Di (---.---.---.210) 7 giugno 2012 15:34

Lei arriva al dunque nelle ultime righe: auspica in breve che qualche ente (pubblico) si sobbarchi le spese e gli oneri organizzativi per l’internazionalizzazione delle aziende del settore moda. Se pensa questo, e cioé che l’azienda privata abbia bisogno della guida dello Stato per svilupparsi, lei é  evidentemente un comunista. Per carità non c’é nulla di male, "comunista" non é una parolaccia ed é ormai provato che i comunisti non mangiano i bambini, come fino a pochi anni fa alcuni pensavano.

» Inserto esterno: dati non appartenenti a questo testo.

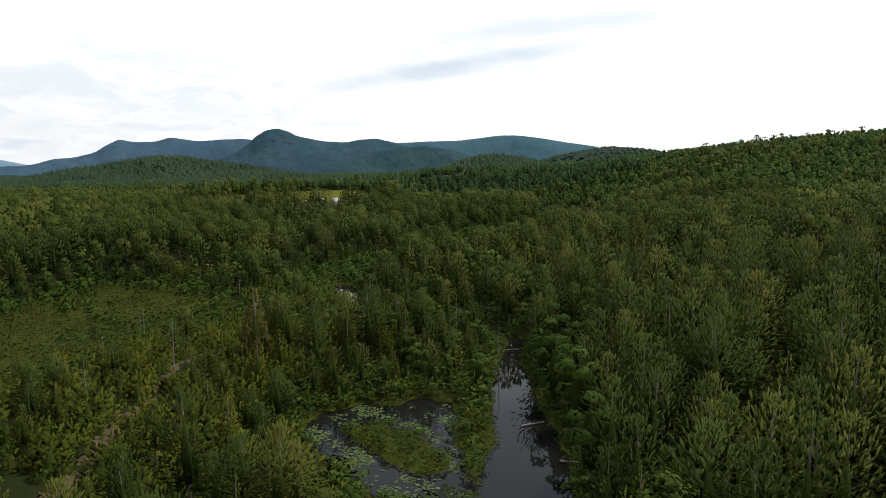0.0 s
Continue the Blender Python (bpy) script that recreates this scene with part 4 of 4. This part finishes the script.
def box(bm, x0, x1, y0, y1, z0, z1, bevel=0.0, taper=(0, 0)):
    """Adds a box to bm; taper draws in the top by x and y."""
    tx_, ty_ = taper
    co = [(x0, y0, z0), (x1, y0, z0), (x1, y1, z0), (x0, y1, z0), (x0 + tx_, y0 + ty_, z1), (x1 - tx_, y0 + ty_, z1), (x1 - tx_, y1 - ty_, z1), (x0 + tx_, y1 - ty_, z1)]
    v = [bm.verts.new(c) for c in co]
    fs = [bm.faces.new([v[i] for i in q]) for q in ((3, 2, 1, 0), (4, 5, 6, 7), (0, 1, 5, 4), (1, 2, 6, 5), (2, 3, 7, 6), (3, 0, 4, 7))]
    if bevel:
        edges = list({e for f in fs for e in f.edges})
        bmesh.ops.bevel(bm, geom=edges, offset=bevel, segments=2, profile=0.6, affect="EDGES")
    return bm


def tube(bm, a, b, r0, r1=None, sides=8):
    """Adds a round bar from a to b."""
    a, b = Vector(a), Vector(b)
    r1 = r0 if r1 is None else r1
    rot = (b - a).to_track_quat("Z", "Y").to_matrix()
    rings = []
    for p, r in ((a, r0), (b, r1)):
        rings.append([bm.verts.new(p + rot @ Vector((math.cos(i * 6.2832 / sides) * r, math.sin(i * 6.2832 / sides) * r, 0))) for i in range(sides)])
    for i in range(sides):
        bm.faces.new((rings[0][i], rings[0][(i + 1) % sides], rings[1][(i + 1) % sides], rings[1][i]))
    bm.faces.new(rings[0][::-1])
    bm.faces.new(rings[1])
    return bm


def B():
    return bmesh.new()


def wheel_under(parent, x, y, r=0.36, w=0.24):
    t = part("wheel", tube(B(), (x - w / 2, y, r), (x + w / 2, y, r), r, sides=14), RUBBER, parent)
    s = 1 if x > 0 else -1
    part("rim", tube(B(), (x + s * w * 0.42, y, r), (x + s * w * 0.56, y, r), r * 0.6, sides=10), SILVER, t)


def at(x, y, turn=0.0, lift=0.0):
    return pose(x, y, float(height(np.array([x]), np.array([y]))[0]) + lift, 0, 0, turn)


def vehicle(name, label, m, paint_mat, style):
    """A car, pickup or van about 2 m wide that faces +y: body, cabin, glass, lights and four wheels."""
    e = thing(name, label, "vehicle", m, "vehicles at the lot")
    long = {"car": 4.5, "suv": 4.7, "pickup": 5.4, "van": 5.6}[style]
    y0, y1 = -long / 2, long / 2
    hood = {"car": 0.82, "suv": 1.0, "pickup": 1.05, "van": 1.1}[style]
    part("body", box(B(), -0.92, 0.92, y0, y1, 0.32, hood, 0.10), paint_mat, e)
    c0, c1, top = {"car": (-1.7, 0.9, 1.42), "suv": (-2.2, 1.0, 1.75), "pickup": (-0.5, 1.35, 1.78), "van": (-2.7, 1.7, 2.35)}[style]
    part("cabin", box(B(), -0.86, 0.86, c0, c1, hood - 0.05, top, 0.08, (0.12, 0.22 if style != "van" else 0.08)), paint_mat, e)
    bm = B()
    zl, zh = hood + 0.08, min(top - 0.14, hood + 0.75)
    box(bm, -0.68, 0.68, c1 - 0.16, c1 + 0.03, zl, zh, 0, (0.05, 0.06))
    part("windshield", bm, GLASS, e)
    part("rear_window", box(B(), -0.66, 0.66, c0 - 0.03, c0 + 0.16, zl, zh, 0, (0.05, 0.06)), GLASS, e)
    for s in (-1, 1):
        part("side_window", box(B(), s * 0.80 - 0.07, s * 0.80 + 0.07, c0 + 0.35, c1 - 0.35, zl, zh, 0, (0.04, 0.12)), GLASS, e)
        part("headlight", box(B(), s * 0.70 - 0.16, s * 0.70 + 0.16, y1 - 0.06, y1 + 0.02, hood - 0.28, hood - 0.12), SILVER, e)
        part("tail_light", box(B(), s * 0.74 - 0.12, s * 0.74 + 0.12, y0 - 0.02, y0 + 0.06, hood - 0.3, hood - 0.08), RED, e)
    part("bumper", box(B(), -0.9, 0.9, y0 - 0.10, y0 + 0.05, 0.36, 0.58, 0.03), CHARCOAL, e)
    part("bumper", box(B(), -0.9, 0.9, y1 - 0.05, y1 + 0.10, 0.36, 0.58, 0.03), CHARCOAL, e)
    if style == "pickup":
        part("cargo_bed", box(B(), -0.72, 0.72, y0 + 0.12, c0 - 0.15, hood - 0.02, hood + 0.03), CHARCOAL, e)
    for x in (-0.84, 0.84):
        for y in (y0 + 0.9, y1 - 0.95):
            wheel_under(e, x, y)
    return e


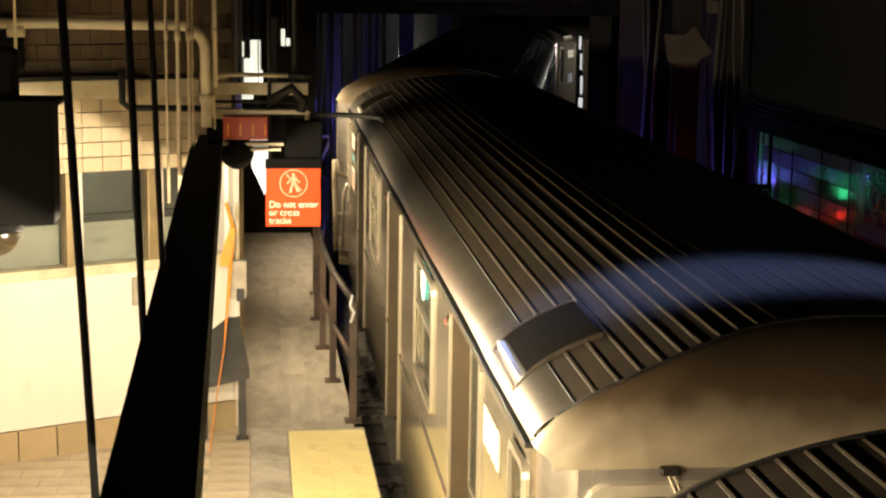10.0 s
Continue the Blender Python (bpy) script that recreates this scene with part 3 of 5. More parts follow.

Io, che invece sono liberista, penso invece che le aziende debbano muoversi con i propri mezzi, se e quando lo ritengono necessario. Come lei, anche io ho osservato che i progetti di internazionalizzazione attualmente in corso - PRIMI FRA TUTTI QUELLI OPERATI DALL’ICE - ISTITUTO PER IL COMMERCIO ESTERO - e pagati dai contribuenti, spesso altro non siano che  “viaggi della speranza” di aziende malamente tirate insieme che mai e poi mai hanno una qualche chances di penetrare il mercato e mai e poi mai intraprenderebbero quel viaggio o quella fiera se dovessero pagarlo di tasca propria. Invece paga l’ICE (quindi tutti noi) e quindi perché non andare a fare la tal fiera in Giappone piuttosto che in Cina? Male che vada il piccolo imprenditore o il manager si sarà riempito la bocca presso parenti, amici e clienti (fa molto figo dire che si va a fare una fiera in Giappone, sembra che l’azienda sia piu’ importante di quello che é) e in piu’ si fa un bel viaggetto praticamente gratis.

Mi creda, le aziende serie non hanno bisogno del contributo statale per andare all’estero, lo fanno se ritengono di avere delle chances commerciali.